The Western Growers Association calls AB 1783 “nonsensical.” Growers object to having housing on their land managed by outside organizations, especially for 35 years. Proponents counter that giving growers the ability to evict workers invites retaliation against those who might complain about poor housing or working conditions.

But the restriction on the use of housing subsidies for H-2A housing meets even sharper opposition. Matthew Allen, who directs legislative affairs for the WGA, told a committee hearing, “It basically ties our hands on the state level.” Taylor Roschen, legislative director for the California Farm Bureau Federation, added, “It seems antithetical if we have a bill that restricts how we spend that money, if the investment is for affordable housing for all,” presumably including grower barracks for H-2A workers.

“We’ve had a hundred years of labor camps in California,” responds Giev Kashkooli, legislative director for the United Farm Workers, which strongly supports the bill. “Building housing for families should get what funding the state can provide. This is really about the future of farmworker families. We want a food system that allows them to survive and find housing and lead a dignified life.”

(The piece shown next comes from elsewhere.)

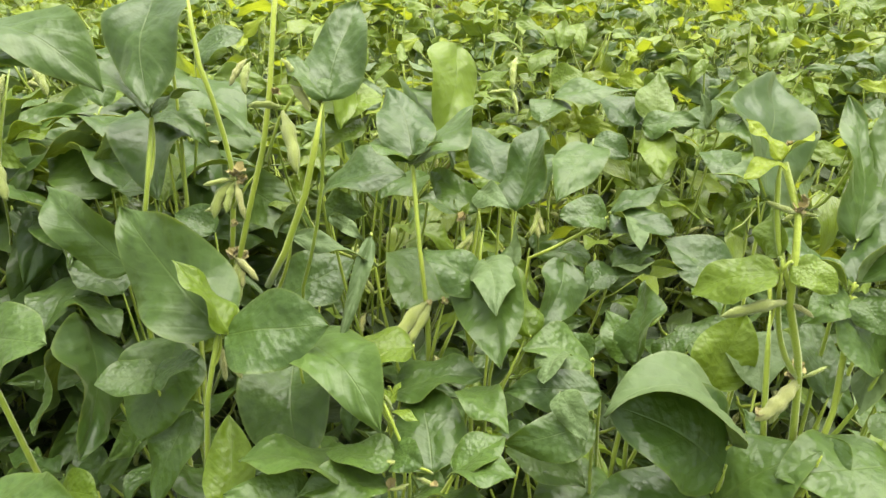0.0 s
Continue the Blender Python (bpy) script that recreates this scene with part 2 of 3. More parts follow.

Thirty five county farm bureaus and trade groups for pistachio, strawberry and other crops are lined up to oppose AB 1783. But Kashkooli says that rural towns and cities themselves are lobbying for it, as they see the growing impact of the housing crisis and the H-2A program.

AB 1783 is yet more evidence of shifting demographics in California politics. The increased number of Latino legislators in Sacramento, especially from farmworker families, created the political basis for passing new overtime and heat standards for field laborers. AB 1783’s author, Robert Rivas, is the son and grandson of farmworkers.

The governor has until October 13 to sign the bill.